TASK DESCRIPTION
Scan the data below. Pull out each line where "part" occurs.

-- start of DATA BLOCK --

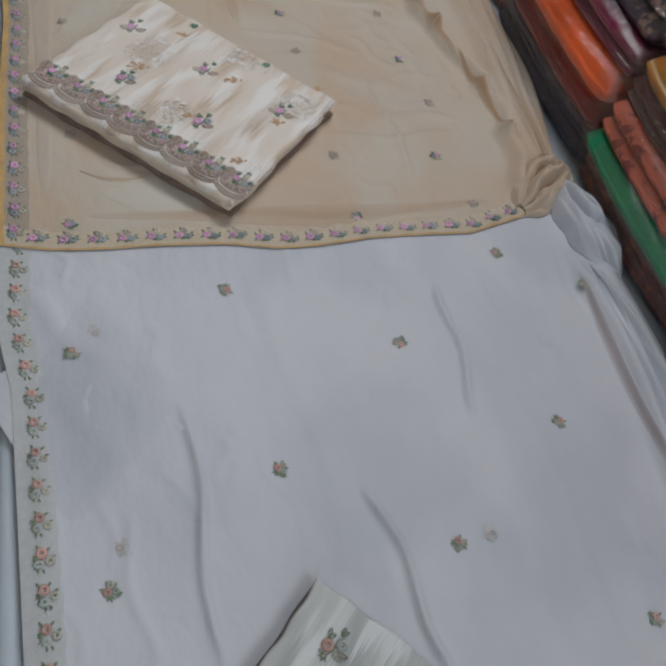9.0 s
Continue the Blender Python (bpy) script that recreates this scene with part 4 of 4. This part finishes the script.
for x, y, veil in ((0.412, 0.169, 0), (0.424, 0.069, 1), (0.606, 0.074, 0), (0.596, 0.198, 1), (0.631, -0.036, 1), (0.441, -0.168, 1), (0.606, -0.160, 0), (0.450, -0.290, 0),
                   (0.23, 0.183, 1), (0.064, 0.092, 1), (0.069, -0.312, 0), (0.071, -0.151, 1), (0.636, -0.261, 1), (0.24, 0.30, 0), (0.42, 0.36, 0), (0.07, 0.24, 0), (0.60, 0.33, 0)):
    sprig(beige, BEIGE_H, x, y, BZ, DULL_TAN if veil else ORCHID, rnd.uniform(0, 360), 0.95)
# white
band("border_band", edge_line(W_LEFT, -1.27, -0.30, True), (1, 0), 0.036, WHITE_H, WZ + 0.0006, GREEN_BAND, white, 0.03)
band("border_band", edge_line(W_BOT, 0.05, 0.85, False), (0, 1), 0.034, WHITE_H, WZ + 0.0007, GREEN_BAND, white, 0.03)
band("green_hem", edge_line(W_BOT, 0.045, 0.86, False), (0, -1), 0.0045, WHITE_H, WZ + 0.0002, GREEN_EDGE, white, 0.1)
for y in run(-1.255, -0.34, 0.0354):
    edge_spray(white, WHITE_H, float(np.interp(y, *W_LEFT)) + 0.020, y, WZ, rnd.uniform(-8, 8), SALMON)
for x in run(0.085, 0.83, 0.0345):
    edge_spray(white, WHITE_H, x, float(np.interp(x, *W_BOT)) + 0.019, WZ, 90 + rnd.uniform(-8, 8), SALMON)
for x, y, veil in ((0.251, -0.412, 0), (0.462, -0.500, 0), (0.646, -0.353, 0), (0.068, -0.502, 0), (0.092, -0.475, 1), (0.279, -0.659, 0), (0.098, -0.770, 0), (0.111, -0.729, 1),
                   (0.643, -0.624, 0), (0.462, -0.762, 0), (0.502, -0.757, 1), (0.667, -0.869, 0), (0.681, -1.124, 0), (0.761, -0.416, 0), (0.13, -1.19, 1)):
    sprig(white, WHITE_H, x, y, WZ, DULL if veil else SALMON, rnd.uniform(0, 360))
# blush
band("border_band", edge_line(P_LEFT, -2.12, -1.28, True), (1, 0), 0.038, PINK_H, PZ + 0.0009, CREAM_BAND, blush, 0.02)
band("mauve_hem", edge_line(P_LEFT, -2.13, -1.28, True), (-1, 0), 0.006, PINK_H, PZ + 0.0004, MAUVE_EDGE, blush, 0.05)
band("border_band", edge_line(P_BOT, 0.10, 0.93, False), (0, 1), 0.034, PINK_H, PZ + 0.0010, CREAM_BAND, blush, 0.02)
band("mauve_hem", edge_line(P_BOT, 0.095, 0.935, False), (0, -1), 0.006, PINK_H, PZ + 0.0004, MAUVE_EDGE, blush, 0.05)
for y in run(-2.095, -1.31, 0.0365):
    edge_spray(blush, PINK_H, float(np.interp(y, *P_LEFT)) + 0.018, y, PZ + 0.0004, rnd.uniform(-8, 8), ROSE, -1)
for x in run(0.145, 0.90, 0.0345):
    edge_spray(blush, PINK_H, x, float(np.interp(x, *P_BOT)) + 0.0175, PZ + 0.0004, 90 + rnd.uniform(-8, 8), ROSE)
for x, y, veil in ((0.125, -1.302, 0), (0.332, -1.346, 1), (0.515, -1.310, 0), (0.329, -1.454, 0), (0.537, -1.451, 1), (0.143, -1.565, 0), (0.358, -1.592, 1), (0.535, -1.567, 0),
                   (0.735, -1.567, 1), (0.724, -1.646, 0), (0.551, -1.695, 1), (0.555, -1.823, 0), (0.722, -1.819, 1), (0.728, -1.901, 0), (0.549, -1.950, 1), (0.542, -2.076, 0),
                   (0.714, -2.068, 1), (0.167, -1.723, 1), (0.168, -2.086, 0), (0.715, -1.387, 0), (0.912, -1.50, 0), (0.905, -1.734, 0), (0.171, -1.820, 1)):
    sprig(blush, PINK_H, x, y, PZ + 0.001, DULL if veil else ROSE, rnd.uniform(0, 360))


# ---- bunched ends of the dupattas ----
def bunch(dup, x0, y0, x1, y1, width, height, material, seed, label, pleats=7, z=0.0):
    """Cloth gathered into a heap of pleats along a line."""
    n, m = 60, 70
    L = math.hypot(x1 - x0, y1 - y0)
    c, s = (x1 - x0) / L, (y1 - y0) / L
    S, T = np.meshgrid(np.linspace(0, 1, n), np.linspace(-1, 1, m))
    env = np.sin(np.pi * np.clip(S, 0.02, 0.98)) ** 0.6
    f = fuzz(S * 1.7, T * 1.2, 1.1, seed)
    g = fuzz(S * 2.6, T * 1.6, 1.0, seed + 4)
    half = width / 2 * env * (1 + 0.35 * fuzz(S * 4, S * 0, 1.0, seed + 2))
    A = S * L + 0.012 * g
    B = T * half + 0.012 * f
    wave = np.abs(np.sin(np.pi * (pleats * T * 0.25 + 1.3 * f + 0.5 * g + 0.5 * S + 0.13 * seed))) ** 0.7
    fine_c = 1 - np.abs(fuzz(S * 2.2 - T * 0.7, T * 2.6 + S, 1.6, seed + 11)) * 2.0
    Z = z + height * env * (1 - T ** 2) ** 0.8 * (0.22 + 0.66 * wave + 0.12 * fine_c)
    X, Y = x0 + A * c - B * s, y0 + A * s + B * c
    Z = np.maximum(Z, 0.0005 * (1 - T ** 2)) + lump(X, Y)
    ob = part("bunched_end", from_grid("bunched_end", X, Y, Z, material), None, dup, label)
    ob.modifiers.new("thickness", "SOLIDIFY").thickness = 0.001


bunch(blush, 0.785, -1.315, 0.925, -1.175, 0.10, 0.038, PINK_CRUMPLE, 3, "crumpled gathered end", 6)
bunch(blush, 0.905, -1.215, 0.945, -1.30, 0.055, 0.030, PINK_CRUMPLE, 8, "crumpled gathered end", 5, 0.004)
bunch(white, 0.79, -0.20, 0.835, -0.40, 0.09, 0.045, WHITE_SHEER, 21, "crumpled gathered end", 4, 0.002)
bunch(white, 0.80, -0.38, 0.845, -0.78, 0.06, 0.026, WHITE_SHEER, 24, "soft pleat", 5, 0.002)
bunch(white, 0.85, -0.78, 0.875, -1.18, 0.06, 0.020, WHITE_SHEER, 28, "soft pleat", 5, 0.002)
bunch(white, 0.855, -1.13, 0.915, -1.235, 0.05, 0.035, WHITE_SHEER, 31, "crumpled gathered end", 5, 0.002)
bunch(beige, 0.715, -0.27, 0.825, -0.16, 0.10, 0.040, BEIGE_SHEER, 41, "crumpled gathered end", 6, 0.004)
bunch(beige, 0.805, -0.20, 0.825, 0.46, 0.07, 0.020, BEIGE_SHEER, 44, "soft pleat", 5, 0.004)

# doubled and darkened pleats of the sheer cloths
# smooth grey strip following the ridge at the right
pleat("doubled_pleat", [(0.714, -0.868), (0.745, -0.925), (0.766, -1.02), (0.780, -1.140)], 0.040, WHITE_H, WZ + 0.0009, WHITE_GREY, white, "smooth grey strip along a fold", 1.0)
# greyer cloth here, with the shade on this side put into its colour
pleat("doubled_pleat", [(0.085, -0.40), (0.10, -0.50), (0.085, -0.60), (0.06, -0.72)], 0.17, WHITE_H, WZ + 0.0008, WHITE_GREY, white, "greyer sheer cloth, shade put into its colour", 0.26)
# dark shading line beside a see-through fold, put into the cloth colour
pleat("doubled_pleat", [(0.762, -0.39), (0.764, -0.58), (0.766, -0.72), (0.764, -0.83)], 0.013, WHITE_H, WZ + 0.0009, WHITE_MAUVE, white, "mauve pleat, darker than its cloth", 0.9)
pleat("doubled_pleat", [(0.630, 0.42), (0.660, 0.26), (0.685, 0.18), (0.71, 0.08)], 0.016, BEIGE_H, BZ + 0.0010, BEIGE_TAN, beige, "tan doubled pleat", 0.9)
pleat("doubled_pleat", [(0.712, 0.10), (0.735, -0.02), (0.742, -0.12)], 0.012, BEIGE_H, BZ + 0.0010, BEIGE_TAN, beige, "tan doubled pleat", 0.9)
# mauve strips along the heap's folds, darker than the rosy cloth
pleat("doubled_pleat", [(0.666, -1.276), (0.689, -1.325), (0.731, -1.407), (0.752, -1.433)], 0.010, PINK_H, PZ + 0.0014, PINK_MAUVE, blush, "mauve pleat, darker than its cloth", 0.45)
pleat("doubled_pleat", [(0.915, -1.62), (0.890, -1.72), (0.872, -1.83)], 0.016, PINK_H, PZ + 0.0014, PINK_MAUVE, blush, "mauve pleat, darker than its cloth", 0.4)

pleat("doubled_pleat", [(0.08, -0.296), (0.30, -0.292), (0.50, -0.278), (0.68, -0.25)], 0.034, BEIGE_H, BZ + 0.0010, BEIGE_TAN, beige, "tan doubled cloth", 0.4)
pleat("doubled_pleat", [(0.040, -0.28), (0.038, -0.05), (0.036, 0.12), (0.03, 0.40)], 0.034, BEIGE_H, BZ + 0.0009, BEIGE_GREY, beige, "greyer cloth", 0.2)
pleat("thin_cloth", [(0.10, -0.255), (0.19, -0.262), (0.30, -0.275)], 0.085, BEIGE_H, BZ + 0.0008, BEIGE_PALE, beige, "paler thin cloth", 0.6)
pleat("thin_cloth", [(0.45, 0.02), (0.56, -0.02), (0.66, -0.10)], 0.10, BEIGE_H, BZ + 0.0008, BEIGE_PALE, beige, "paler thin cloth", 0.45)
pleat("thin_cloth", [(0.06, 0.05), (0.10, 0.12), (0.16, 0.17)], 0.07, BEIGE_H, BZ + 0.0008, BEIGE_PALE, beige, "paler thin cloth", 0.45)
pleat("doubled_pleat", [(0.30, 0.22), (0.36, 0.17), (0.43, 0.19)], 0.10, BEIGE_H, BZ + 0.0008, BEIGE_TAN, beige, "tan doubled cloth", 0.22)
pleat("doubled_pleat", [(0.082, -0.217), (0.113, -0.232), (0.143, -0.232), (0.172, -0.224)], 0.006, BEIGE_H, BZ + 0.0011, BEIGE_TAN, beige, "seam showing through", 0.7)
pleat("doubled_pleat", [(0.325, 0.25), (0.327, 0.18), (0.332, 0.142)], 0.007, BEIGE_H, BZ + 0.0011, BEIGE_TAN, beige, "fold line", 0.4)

# two white satin leaves stitched on the blush cloth
for x, y, turn in ((0.166, -1.752, 70), (0.166, -2.062, 95)):
    bm = bmesh.new()
    leaf(bm, 0, 0, math.radians(turn), 0.030, 0.016, 0.0006, 0.0012)
    ob = part("white_satin_leaf", bm, WHITE_PRINT, blush, "white satin leaf")
    ob.location = (x, y, float(PINK_H(x, y)) + 0.0008)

-- end of DATA BLOCK --

TASK SOLUTION
Continue the Blender Python (bpy) script that recreates this scene with part 4 of 4. This part finishes the script.
    ob = part("bunched_end", from_grid("bunched_end", X, Y, Z, material), None, dup, label)
    ob = part("white_satin_leaf", bm, WHITE_PRINT, blush, "white satin leaf")